** Requirement **
It is required that the lines from the top of the listing through the line with "scene = bpy.context.scene" be reproduced exactly, excluding pictures.

** Given material **
+-------+
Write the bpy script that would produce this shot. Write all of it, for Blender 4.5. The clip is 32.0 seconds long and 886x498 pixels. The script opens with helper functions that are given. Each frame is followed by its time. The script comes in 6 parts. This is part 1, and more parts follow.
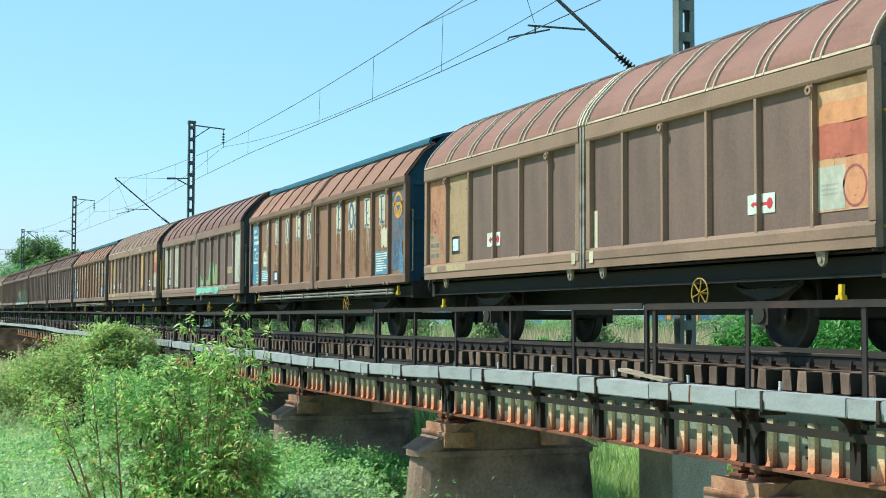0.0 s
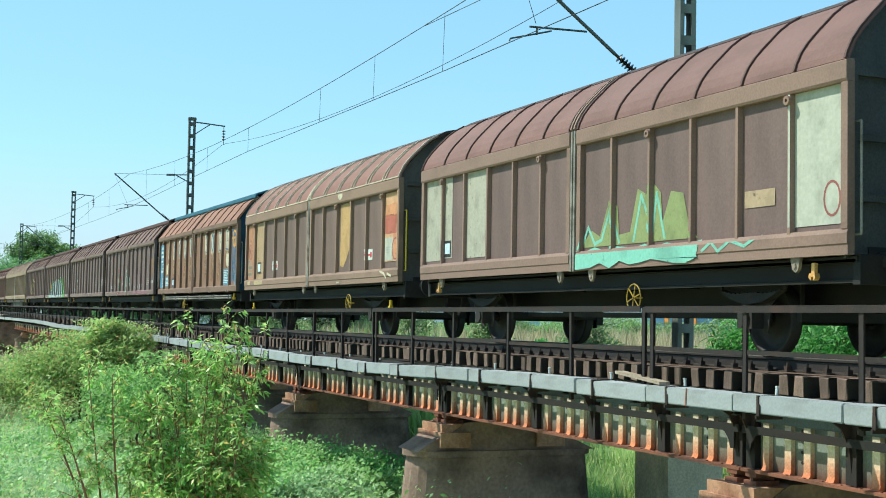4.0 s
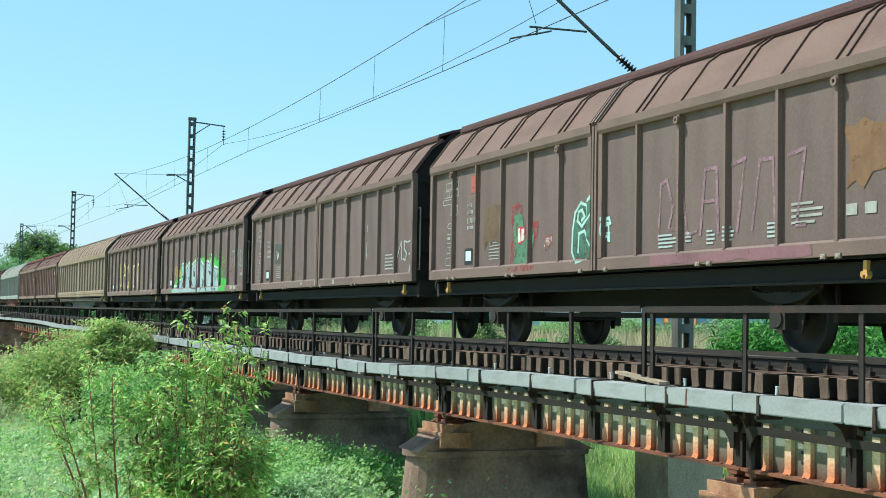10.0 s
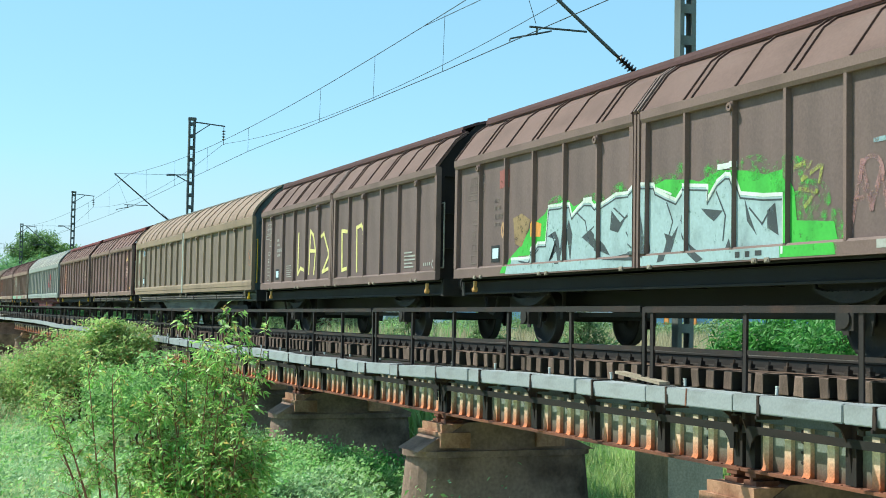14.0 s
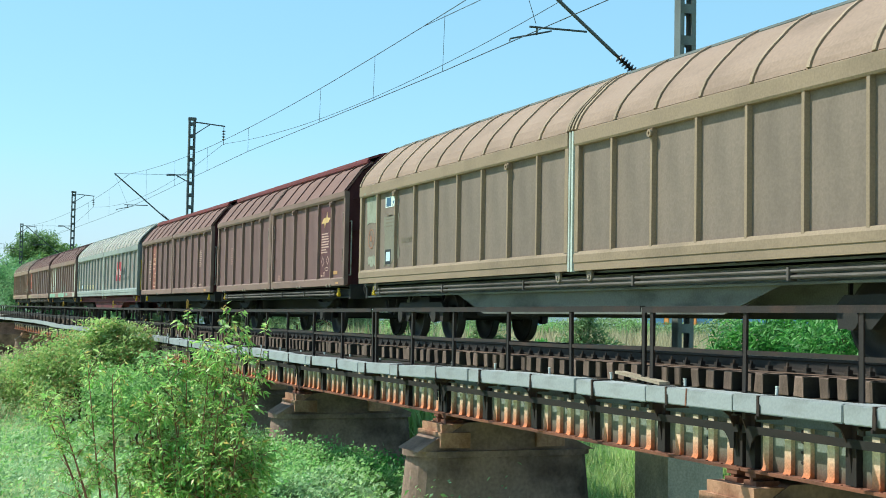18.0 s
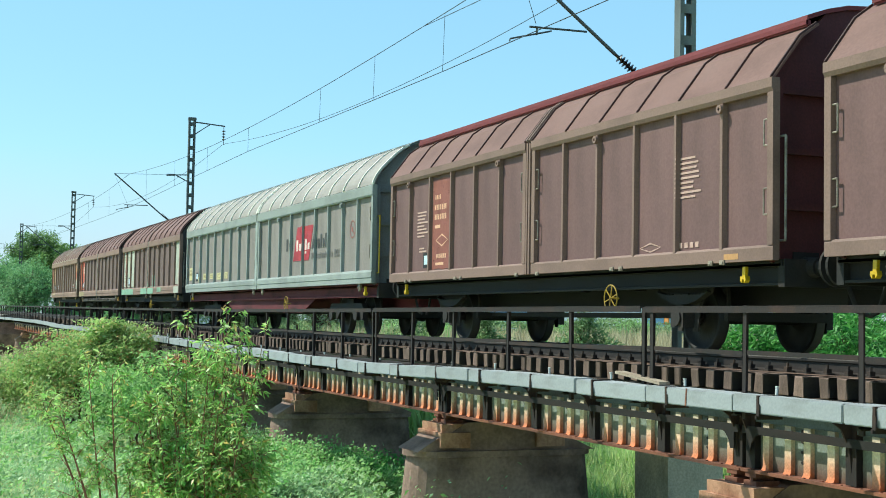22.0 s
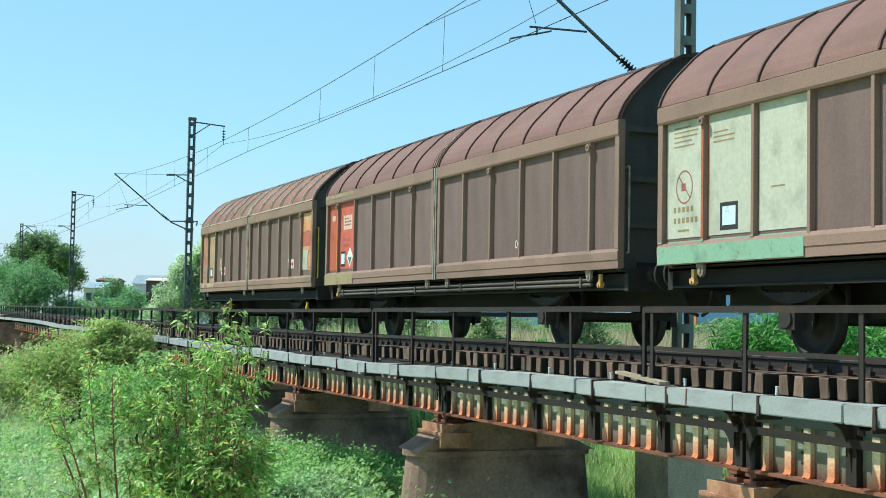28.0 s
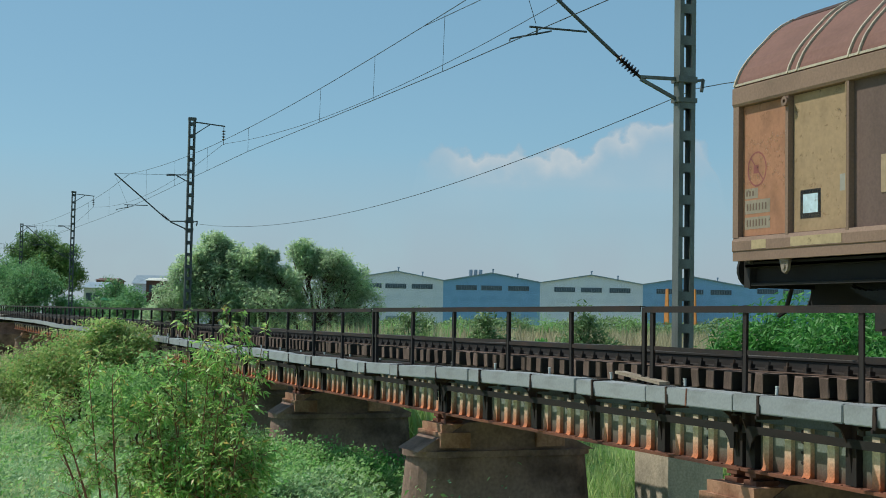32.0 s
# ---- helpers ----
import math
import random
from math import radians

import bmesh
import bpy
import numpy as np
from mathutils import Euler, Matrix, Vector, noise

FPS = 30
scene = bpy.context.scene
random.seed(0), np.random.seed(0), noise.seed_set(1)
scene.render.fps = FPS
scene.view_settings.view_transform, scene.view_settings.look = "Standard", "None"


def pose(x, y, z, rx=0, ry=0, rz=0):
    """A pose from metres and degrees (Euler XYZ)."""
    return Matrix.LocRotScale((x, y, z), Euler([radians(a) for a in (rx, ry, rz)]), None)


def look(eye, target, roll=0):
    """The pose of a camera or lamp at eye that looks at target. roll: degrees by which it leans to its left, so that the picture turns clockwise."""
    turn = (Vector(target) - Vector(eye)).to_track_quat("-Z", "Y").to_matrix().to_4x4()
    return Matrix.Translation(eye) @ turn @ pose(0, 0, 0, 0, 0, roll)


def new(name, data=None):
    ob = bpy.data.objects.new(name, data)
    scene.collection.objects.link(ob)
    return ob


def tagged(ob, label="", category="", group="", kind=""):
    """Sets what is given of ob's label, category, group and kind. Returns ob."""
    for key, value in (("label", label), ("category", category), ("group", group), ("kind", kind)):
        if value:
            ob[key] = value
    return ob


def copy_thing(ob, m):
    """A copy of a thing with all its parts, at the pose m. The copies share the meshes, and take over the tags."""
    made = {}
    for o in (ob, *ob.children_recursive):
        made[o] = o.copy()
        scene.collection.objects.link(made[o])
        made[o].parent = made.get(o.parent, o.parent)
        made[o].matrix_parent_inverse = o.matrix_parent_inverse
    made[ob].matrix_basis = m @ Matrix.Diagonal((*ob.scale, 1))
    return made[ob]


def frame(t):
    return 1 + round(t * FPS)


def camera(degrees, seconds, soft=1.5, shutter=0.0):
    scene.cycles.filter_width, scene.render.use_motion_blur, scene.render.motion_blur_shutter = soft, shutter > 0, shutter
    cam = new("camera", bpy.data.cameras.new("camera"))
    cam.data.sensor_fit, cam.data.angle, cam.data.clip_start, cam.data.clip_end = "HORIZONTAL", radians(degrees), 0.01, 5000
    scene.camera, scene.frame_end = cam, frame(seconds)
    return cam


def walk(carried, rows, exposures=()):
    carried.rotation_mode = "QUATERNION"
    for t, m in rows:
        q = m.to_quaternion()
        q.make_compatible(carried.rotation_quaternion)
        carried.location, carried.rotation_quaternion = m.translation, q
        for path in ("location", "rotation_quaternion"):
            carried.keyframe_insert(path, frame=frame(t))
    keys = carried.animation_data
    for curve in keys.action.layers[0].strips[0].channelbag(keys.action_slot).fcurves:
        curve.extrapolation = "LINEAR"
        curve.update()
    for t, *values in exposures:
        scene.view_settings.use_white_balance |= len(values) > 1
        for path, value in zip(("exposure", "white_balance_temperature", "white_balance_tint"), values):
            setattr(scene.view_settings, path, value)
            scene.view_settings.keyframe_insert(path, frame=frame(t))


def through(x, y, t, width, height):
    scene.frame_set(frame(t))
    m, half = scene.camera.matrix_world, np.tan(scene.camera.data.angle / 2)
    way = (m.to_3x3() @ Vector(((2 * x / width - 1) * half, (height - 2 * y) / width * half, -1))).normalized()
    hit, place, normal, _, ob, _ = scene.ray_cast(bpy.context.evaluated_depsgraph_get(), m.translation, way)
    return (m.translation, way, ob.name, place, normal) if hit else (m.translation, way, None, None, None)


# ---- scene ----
cam = camera(36.19, 32.0, soft=0.95)
EYE = Vector((0.0, -10.687, 0.352))


def aim(yaw, pitch, roll):
    """The camera on its tripod: yaw from the track's line, pitch and roll in degrees."""
    y, p = radians(yaw), radians(pitch)
    way = Vector((-math.cos(y) * math.cos(p), math.sin(y) * math.cos(p), math.sin(p)))
    return look(EYE, EYE + way, roll)


EARLY, LATE = aim(21.93, 3.055, 0.26), aim(21.985, 3.06, 1.04)
walk(cam, [(0.0, EARLY), (2.9, EARLY), (3.2, aim(21.945, 3.04, 0.42)), (3.5, aim(21.965, 3.03, 0.80)), (4.2, LATE), (32.0, LATE)],
     exposures=[(0.0, 0.3, 6330, -6), (22.0, 0.28, 6330, -6), (24.0, 0.13, 6330, -6), (25.4, 0.1, 6330, -6), (27.8, 0.23, 6330, -6), (29.6, 0.24, 6330, -6), (30.6, 0.08, 6330, -6), (31.3, -0.24, 6400, -3), (32.0, -0.54, 6450, 0)])

# ---- light ----
SUN_TO = Vector((-0.72, -1.0, 1.6)).normalized()
world = bpy.data.worlds.new("sky")
scene.world = world
world.use_nodes = True
wn = world.node_tree.nodes
sky = wn.new("ShaderNodeTexSky")
sky.sky_type = "NISHITA"
sky.sun_disc = False
sky.sun_elevation = math.asin(SUN_TO.z)
sky.sun_rotation = math.atan2(SUN_TO.x, SUN_TO.y)
sky.air_density, sky.dust_density, sky.ozone_density = 0.95, 0.15, 1.8
wn["Background"].inputs["Strength"].default_value = 0.15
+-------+
** Output for this task **
Write the bpy script that would produce this shot. Write all of it, for Blender 4.5. The clip is 32.0 seconds long and 886x498 pixels. The script opens with helper functions that are given. Each frame is followed by its time. The script comes in 6 parts. This is part 1, and more parts follow.
0.0 s
4.0 s
10.0 s
14.0 s
18.0 s
22.0 s
28.0 s
32.0 s
# ---- helpers ----
import math
import random
from math import radians

import bmesh
import bpy
import numpy as np
from mathutils import Euler, Matrix, Vector, noise

FPS = 30
scene = bpy.context.scene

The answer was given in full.